▶ **What needs to be done**: Copy the data precisely, character for character, and leave out every picture.

▶ **Given data**:
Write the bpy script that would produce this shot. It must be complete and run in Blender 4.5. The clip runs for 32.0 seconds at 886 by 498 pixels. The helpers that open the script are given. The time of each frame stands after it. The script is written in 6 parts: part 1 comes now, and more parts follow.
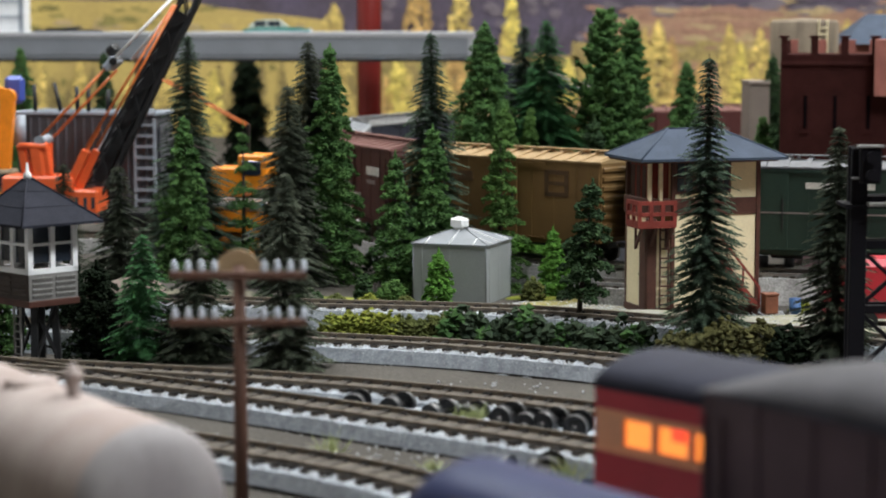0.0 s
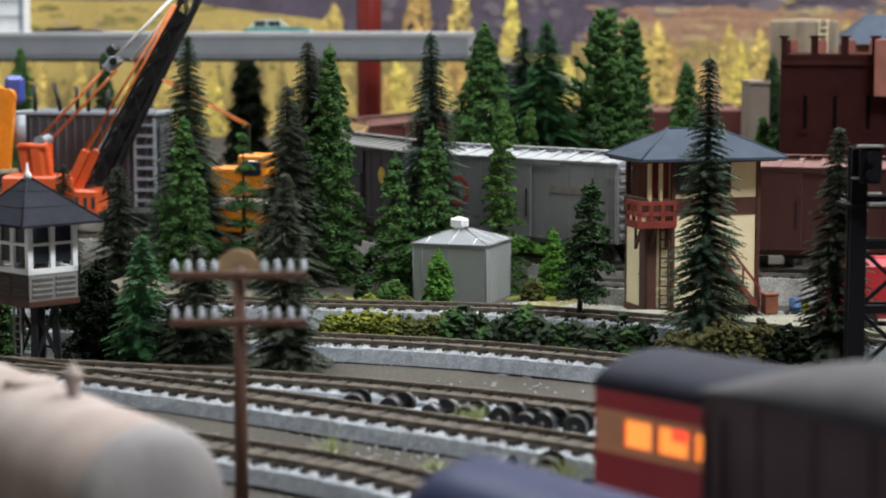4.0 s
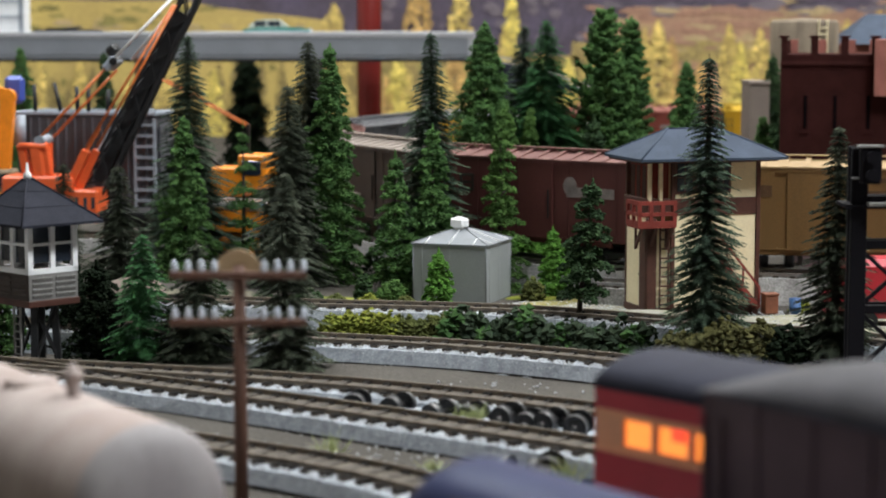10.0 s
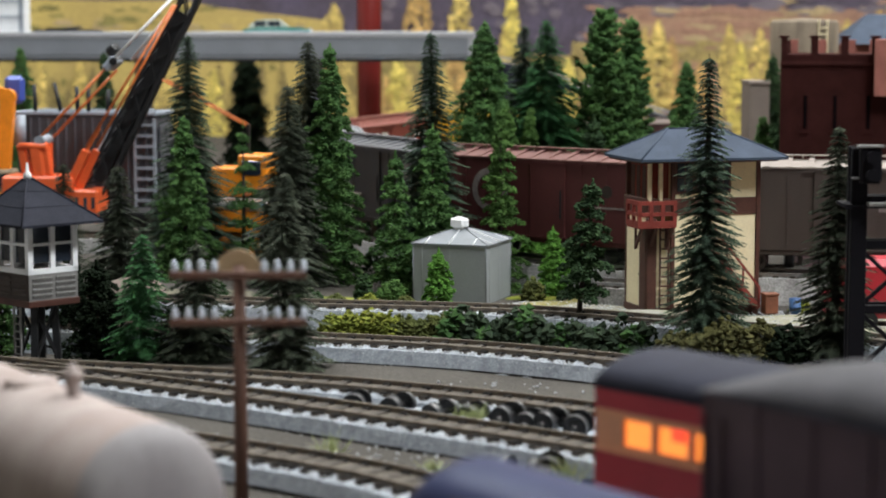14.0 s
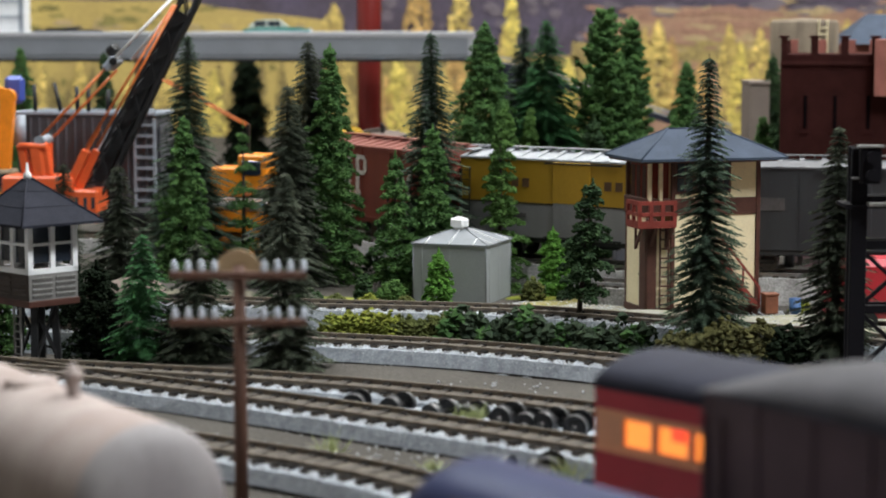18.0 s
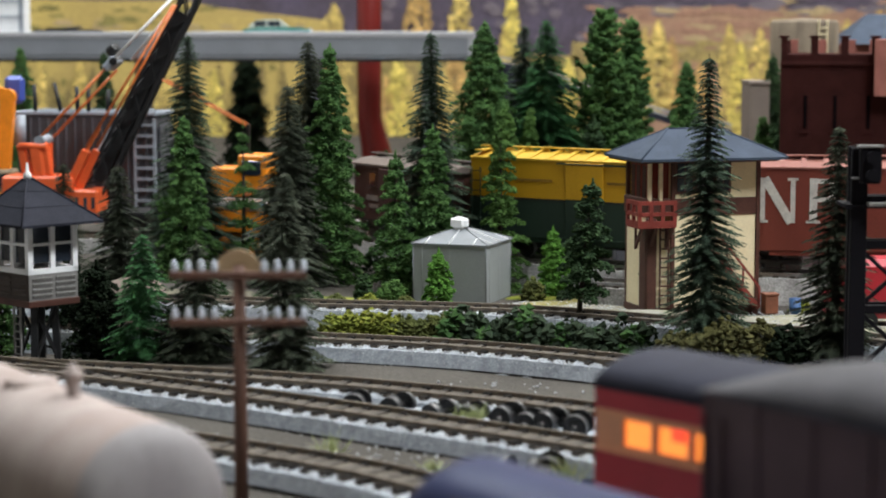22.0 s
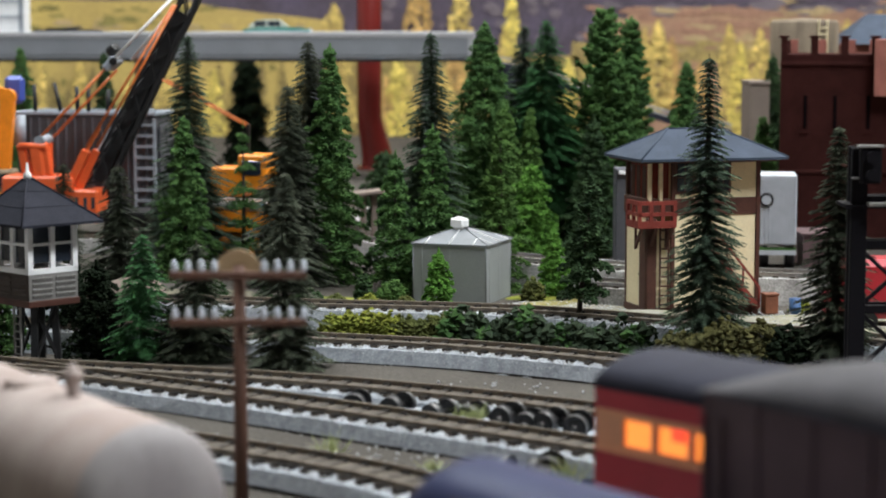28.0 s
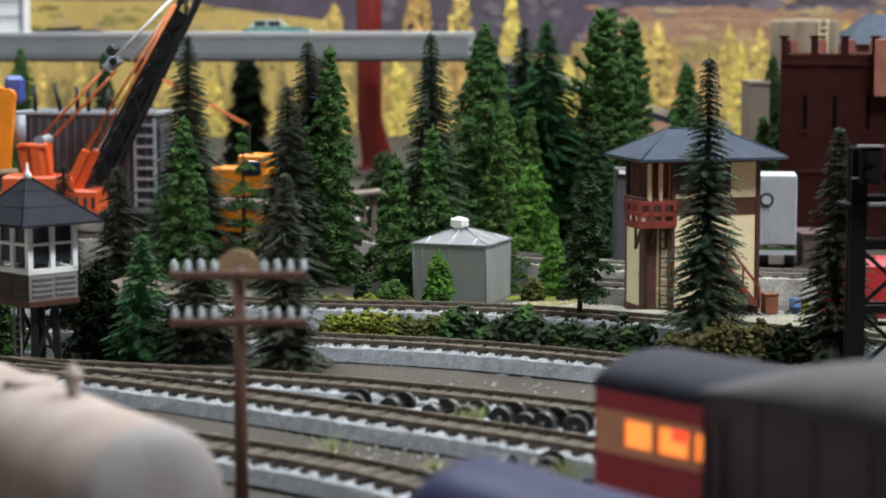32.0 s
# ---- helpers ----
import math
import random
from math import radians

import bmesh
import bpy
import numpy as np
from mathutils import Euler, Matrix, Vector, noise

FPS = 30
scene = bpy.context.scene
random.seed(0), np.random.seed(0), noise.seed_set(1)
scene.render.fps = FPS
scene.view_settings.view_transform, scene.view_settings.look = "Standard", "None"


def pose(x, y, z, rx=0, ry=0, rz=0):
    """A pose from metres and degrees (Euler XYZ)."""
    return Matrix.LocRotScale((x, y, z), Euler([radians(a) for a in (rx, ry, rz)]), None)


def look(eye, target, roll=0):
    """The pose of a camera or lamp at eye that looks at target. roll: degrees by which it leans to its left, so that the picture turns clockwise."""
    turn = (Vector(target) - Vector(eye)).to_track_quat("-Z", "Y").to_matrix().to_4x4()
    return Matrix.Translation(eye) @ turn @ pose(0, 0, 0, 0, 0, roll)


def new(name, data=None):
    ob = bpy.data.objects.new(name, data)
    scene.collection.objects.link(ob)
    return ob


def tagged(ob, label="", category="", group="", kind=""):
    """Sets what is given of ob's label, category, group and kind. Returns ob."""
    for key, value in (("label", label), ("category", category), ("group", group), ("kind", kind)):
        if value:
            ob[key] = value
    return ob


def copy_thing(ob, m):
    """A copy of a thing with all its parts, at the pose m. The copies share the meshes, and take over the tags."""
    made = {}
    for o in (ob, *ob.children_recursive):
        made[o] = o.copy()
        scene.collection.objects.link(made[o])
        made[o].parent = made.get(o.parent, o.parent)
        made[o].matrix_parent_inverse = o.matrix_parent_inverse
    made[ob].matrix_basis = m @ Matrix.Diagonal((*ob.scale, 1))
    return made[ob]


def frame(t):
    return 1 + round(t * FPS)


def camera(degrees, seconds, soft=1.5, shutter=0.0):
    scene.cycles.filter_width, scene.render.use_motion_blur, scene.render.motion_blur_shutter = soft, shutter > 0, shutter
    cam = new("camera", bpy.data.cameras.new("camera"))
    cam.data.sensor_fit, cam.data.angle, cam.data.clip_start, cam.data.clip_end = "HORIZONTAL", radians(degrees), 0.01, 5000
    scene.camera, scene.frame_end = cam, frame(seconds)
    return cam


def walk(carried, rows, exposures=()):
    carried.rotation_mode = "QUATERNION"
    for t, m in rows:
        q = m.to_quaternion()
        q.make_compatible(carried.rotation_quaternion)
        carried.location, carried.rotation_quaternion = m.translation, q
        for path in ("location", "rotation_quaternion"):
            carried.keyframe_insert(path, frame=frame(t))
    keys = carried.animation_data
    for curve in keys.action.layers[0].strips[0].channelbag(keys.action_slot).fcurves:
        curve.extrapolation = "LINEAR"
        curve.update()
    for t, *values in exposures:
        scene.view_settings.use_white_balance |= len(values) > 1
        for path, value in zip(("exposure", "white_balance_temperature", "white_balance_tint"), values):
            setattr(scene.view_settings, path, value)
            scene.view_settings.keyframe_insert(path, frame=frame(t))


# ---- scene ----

▶ **Response**:
Write the bpy script that would produce this shot. It must be complete and run in Blender 4.5. The clip runs for 32.0 seconds at 886 by 498 pixels. The helpers that open the script are given. The time of each frame stands after it. The script is written in 6 parts: part 1 comes now, and more parts follow.
0.0 s
4.0 s
10.0 s
14.0 s
18.0 s
22.0 s
28.0 s
32.0 s
# ---- helpers ----
import math
import random
from math import radians

import bmesh
import bpy
import numpy as np
from mathutils import Euler, Matrix, Vector, noise

FPS = 30
scene = bpy.context.scene
random.seed(0), np.random.seed(0), noise.seed_set(1)
scene.render.fps = FPS
scene.view_settings.view_transform, scene.view_settings.look = "Standard", "None"


def pose(x, y, z, rx=0, ry=0, rz=0):
    """A pose from metres and degrees (Euler XYZ)."""
    return Matrix.LocRotScale((x, y, z), Euler([radians(a) for a in (rx, ry, rz)]), None)


def look(eye, target, roll=0):
    """The pose of a camera or lamp at eye that looks at target. roll: degrees by which it leans to its left, so that the picture turns clockwise."""
    turn = (Vector(target) - Vector(eye)).to_track_quat("-Z", "Y").to_matrix().to_4x4()
    return Matrix.Translation(eye) @ turn @ pose(0, 0, 0, 0, 0, roll)


def new(name, data=None):
    ob = bpy.data.objects.new(name, data)
    scene.collection.objects.link(ob)
    return ob


def tagged(ob, label="", category="", group="", kind=""):
    """Sets what is given of ob's label, category, group and kind. Returns ob."""
    for key, value in (("label", label), ("category", category), ("group", group), ("kind", kind)):
        if value:
            ob[key] = value
    return ob


def copy_thing(ob, m):
    """A copy of a thing with all its parts, at the pose m. The copies share the meshes, and take over the tags."""
    made = {}
    for o in (ob, *ob.children_recursive):
        made[o] = o.copy()
        scene.collection.objects.link(made[o])
        made[o].parent = made.get(o.parent, o.parent)
        made[o].matrix_parent_inverse = o.matrix_parent_inverse
    made[ob].matrix_basis = m @ Matrix.Diagonal((*ob.scale, 1))
    return made[ob]


def frame(t):
    return 1 + round(t * FPS)


def camera(degrees, seconds, soft=1.5, shutter=0.0):
    scene.cycles.filter_width, scene.render.use_motion_blur, scene.render.motion_blur_shutter = soft, shutter > 0, shutter
    cam = new("camera", bpy.data.cameras.new("camera"))
    cam.data.sensor_fit, cam.data.angle, cam.data.clip_start, cam.data.clip_end = "HORIZONTAL", radians(degrees), 0.01, 5000
    scene.camera, scene.frame_end = cam, frame(seconds)
    return cam


def walk(carried, rows, exposures=()):
    carried.rotation_mode = "QUATERNION"
    for t, m in rows:
        q = m.to_quaternion()
        q.make_compatible(carried.rotation_quaternion)
        carried.location, carried.rotation_quaternion = m.translation, q
        for path in ("location", "rotation_quaternion"):
            carried.keyframe_insert(path, frame=frame(t))
    keys = carried.animation_data
    for curve in keys.action.layers[0].strips[0].channelbag(keys.action_slot).fcurves:
        curve.extrapolation = "LINEAR"
        curve.update()
    for t, *values in exposures:
        scene.view_settings.use_white_balance |= len(values) > 1
        for path, value in zip(("exposure", "white_balance_temperature", "white_balance_tint"), values):
            setattr(scene.view_settings, path, value)
            scene.view_settings.keyframe_insert(path, frame=frame(t))


# ---- scene ----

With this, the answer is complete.